Holy Land wasn't accused of violence. Rather, the government said the Richardson, Texas-based charity financed schools, hospitals and social welfare programs controlled by Hamas in areas ravaged by the Israeli-Palestinian conflict....
Prosecutors labeled Holy Land's benefactors – called committees – as terrorist-recruiting pools. The charities, the government argued, spread Hamas' violent ideology and generated loyalty and support among Palestinians.
According to The New York Times, a federal prosecutor argued against the defendants' claims that the Holy Land Foundation, once the largest Muslim charity in the US, was providing legitimate humanitarian aid.

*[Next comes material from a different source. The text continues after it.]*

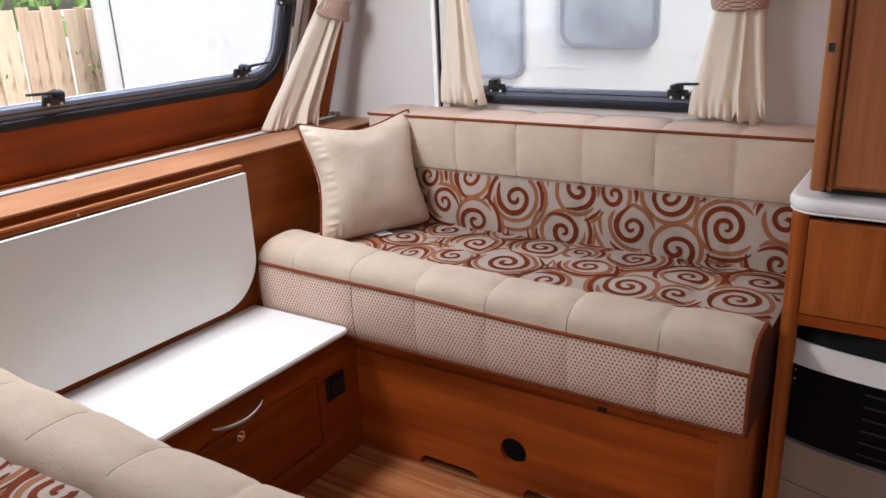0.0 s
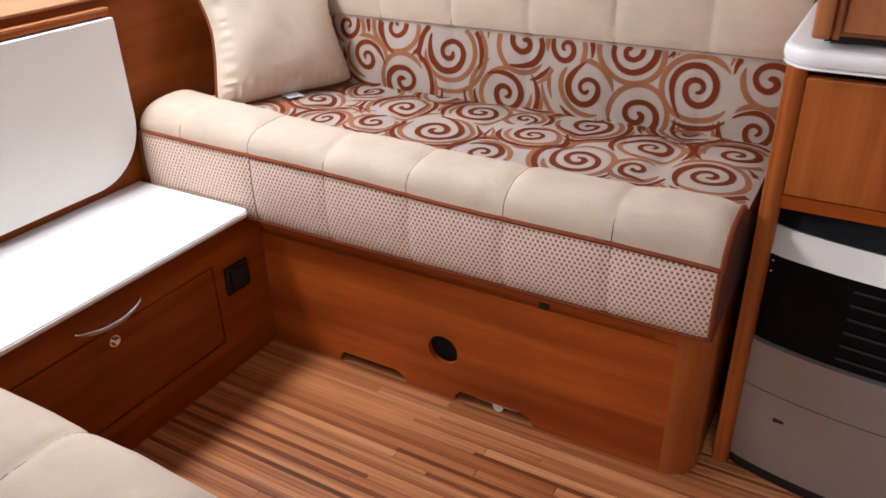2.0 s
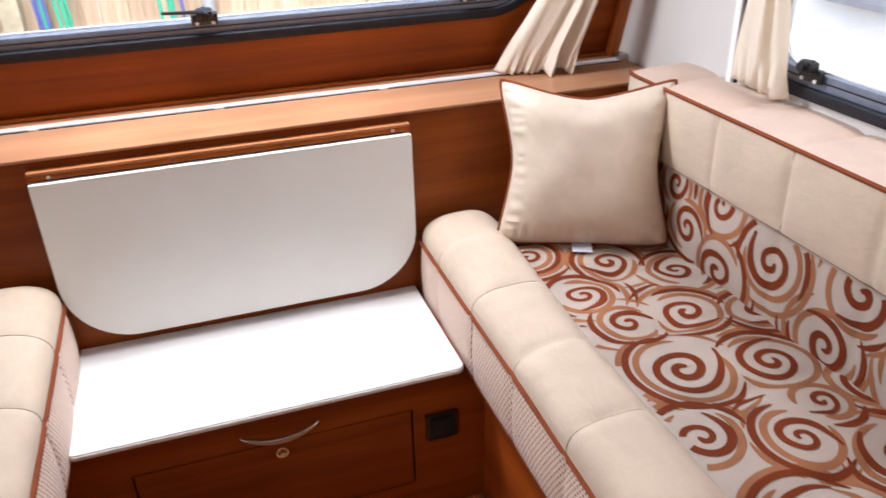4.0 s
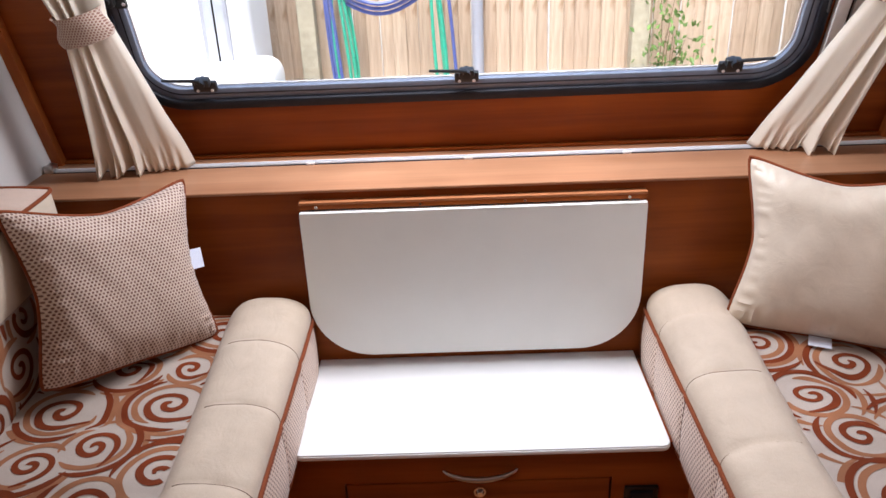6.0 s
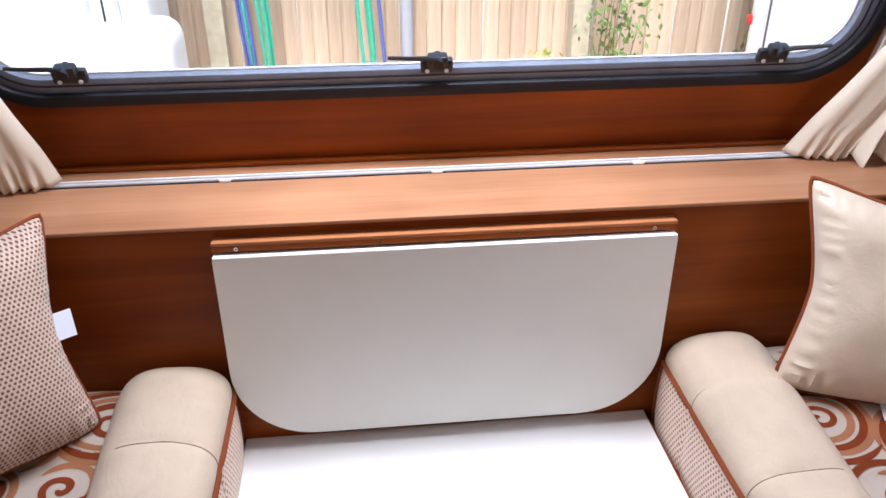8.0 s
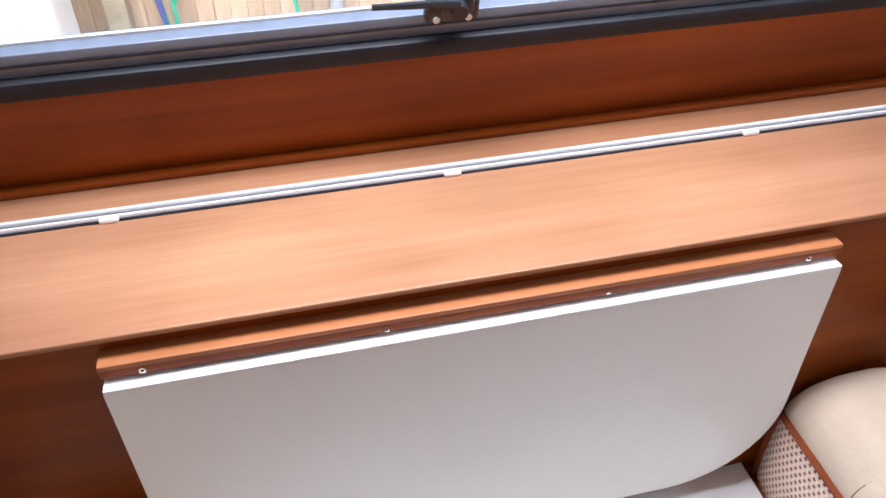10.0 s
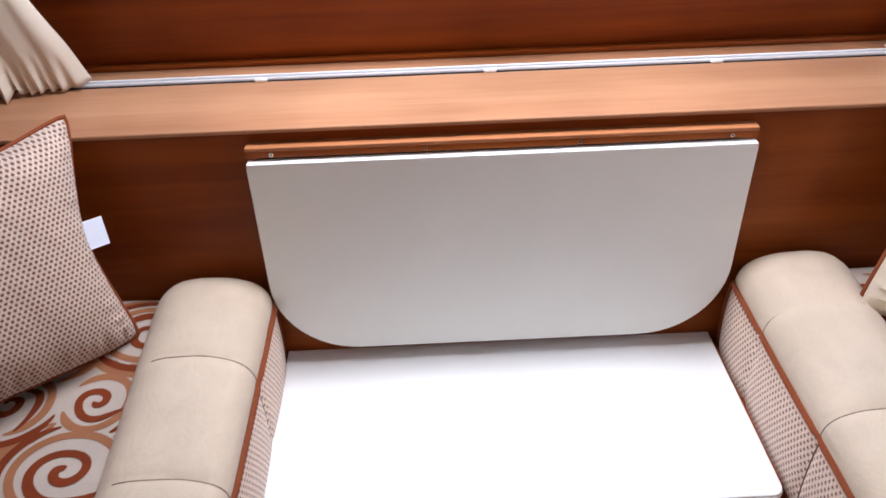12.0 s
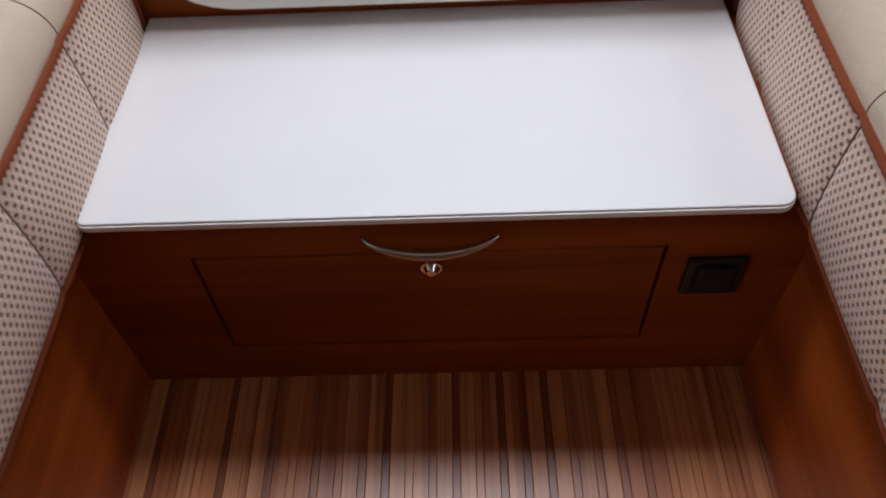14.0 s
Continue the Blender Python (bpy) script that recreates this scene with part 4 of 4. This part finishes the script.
scatter_cushion((0.705, -0.170, 0.702), (0.338, -0.155, 0.0), (0.045, 0.09, 0.33), 0.372, 0.350, SATIN,
                "plump cream satin scatter cushion leaning in the sofa corner", 0.14, (0.0, -1, 0.0, -0.024, -0.006, 105))
scatter_cushion((-0.705, -0.195, 0.708), (0.25, 0.26, -0.04), (-0.06, 0.09, 0.33), 0.372, 0.345, DOT_FACE,
                "dotted ecru scatter cushion with rust piping on the sofa", 0.14, (1, 0.0, 0.012, -0.002, 0.0, 0))


# ---- curtains ----
def curtain(name_label, a_top, b_top, a_tie, b_tie, a_low, b_low, normal, folds, band_h, depth=0.018):
    """A gathered curtain: two edges from the top through the tie to the hem."""
    n = Vector(normal).normalized()
    mid = (Vector(a_low) + Vector(b_low)) / 2
    top = thing("curtain", mid, name_label, "curtain", "curtains")
    pts = [Vector(p) for p in (a_top, b_top, a_tie, b_tie, a_low, b_low)]

    def edge(p, q, r, t, fall):
        """t from 0 at the top to 1 at the hem; the tie sits at 0.5."""
        if t < 0.5:
            k = t / 0.5
            return p.lerp(q, k ** 1.4)
        k = (t - 0.5) / 0.5
        return q.lerp(r, k ** fall)

    def fn(i, j):
        lo, hi = edge(pts[0], pts[2], pts[4], j, 0.88), edge(pts[1], pts[3], pts[5], j, 0.95)
        wide = hi - lo
        lo = lo - wide.normalized() * (0.004 * math.exp(-((j - 0.90) / 0.07) ** 2))
        p = lo.lerp(hi, i) - n * (0.022 * math.exp(-i / 0.06))
        near = 1 - min(1, abs(j - 0.5) / 0.5)
        k = min(1.0, max(0.0, (i - 0.34) / 0.3))
        loose = k * k * (3 - 2 * k)                            # the inner third hangs smooth
        amp = depth * (0.4 + 0.6 * (1 - near)) * (1 + 0.8 * noise.noise((i * 4, j * 1.5, 8))) * (0.16 + 0.9 * loose)
        ph = 2 * math.pi * folds * i ** 1.2 + 0.9 * math.sin(3 * j) + 2.3 * noise.noise((i * 2.8, j * 1.8, 4))
        wave = math.sin(ph) + 0.14 * math.sin(2.3 * ph + 1)
        p = p - n * (0.5 * depth * math.cos(math.pi * (i - 0.3)))
        p = p + n * (amp * wave)
        hem = max(0, j - 0.9) / 0.1
        p = p + n * (0.013 * hem * math.sin(2.7 * ph) * (0.35 + 0.65 * loose))
        p.z += 0.010 * hem * (math.sin(ph + 0.8) + 0.5 * math.sin(2.1 * ph)) * (0.15 + loose)
        return p

    bm = sheet(fn, 84, 60)
    ob = part("cloth", bm, CURTAIN_CLOTH, top, "gathered cream cloth")
    mod = ob.modifiers.new("thickness", "SOLIDIFY")
    mod.thickness = 0.0016

    def wrap(i, j):
        a, b = pts[2], pts[3]
        mid_t = (a + b) / 2
        half = (b - a) / 2
        q = 2 * math.pi * i
        ax = half.normalized()
        up = n.cross(ax).normalized()
        up = up if up.z > 0 else -up
        return mid_t + ax * (half.length + 0.008) * math.cos(q) + n * 0.034 * math.sin(q) + up * (band_h * (j - 0.5)) + ax * 0.006 * math.sin(6 * j + q)
    part("tieback", sheet(wrap, 30, 6), DOT_BAND, top, "dotted brown tieback band")
    return top


DOT_BAND = dotted("dotted_brown_band", 0, 2, 0.0058, pale=0.8, dot=0.27, ink=(0.20, 0.08, 0.05))
FRONT_LABEL = "cream curtain tied back beside the front window, hanging onto the shelf"
curtain(FRONT_LABEL, (0.74, -0.02, 1.50), (0.95, -0.02, 1.50), (0.825, 0.045, 1.175), (0.90, 0.025, 1.155),
        (0.640, 0.150, 0.814), (0.812, 0.118, 0.813), (0, -1, -0.25), 3.6, 0.06, 0.012)
curtain(FRONT_LABEL, (-0.70, -0.02, 1.50), (-0.93, -0.02, 1.50), (-0.729, 0.045, 1.165), (-0.812, 0.035, 1.150),
        (-0.640, 0.150, 0.814), (-0.845, 0.112, 0.815), (0, -1, -0.25), 4.6, 0.06, 0.013)
curtain("cream curtain tied back at the side window behind the sofa",
        (0.955, -0.24, 1.55), (0.955, -0.47, 1.55), (0.955, -0.30, 1.225), (0.955, -0.372, 1.225), (0.955, -0.262, 0.878), (0.955, -0.436, 0.880), (-1, 0, 0), 2.6, 0.07, 0.010)
curtain("cream curtain tied back at the side window behind the sofa",
        (0.955, -0.98, 1.55), (0.955, -1.28, 1.55), (0.955, -1.075, 1.17), (0.955, -1.182, 1.17), (0.95, -1.018, 0.874), (0.95, -1.215, 0.870), (-1, 0, 0), 3.4, 0.075, 0.013)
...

The prosecutor, Barry Jonas, told jurors in closing arguments last week that they should not be deceived by the foundation's cover of humanitarian work, describing the charities it financed as terrorist recruitment centers that were part of a "womb to the tomb" cycle.
Judge Solis has ordered that the foundation's convicted leaders be detained, citing their ties to the Middle East, reports the AP. A sentencing date has yet to be scheduled, but the punishments are expected to be steep. Leaders of the defunct foundation might also be required to forfeit millions of dollars.
Supporting a terrorist organization carries a maximum 15-year sentence on each count; money laundering carries a maximum 20 years on each conviction.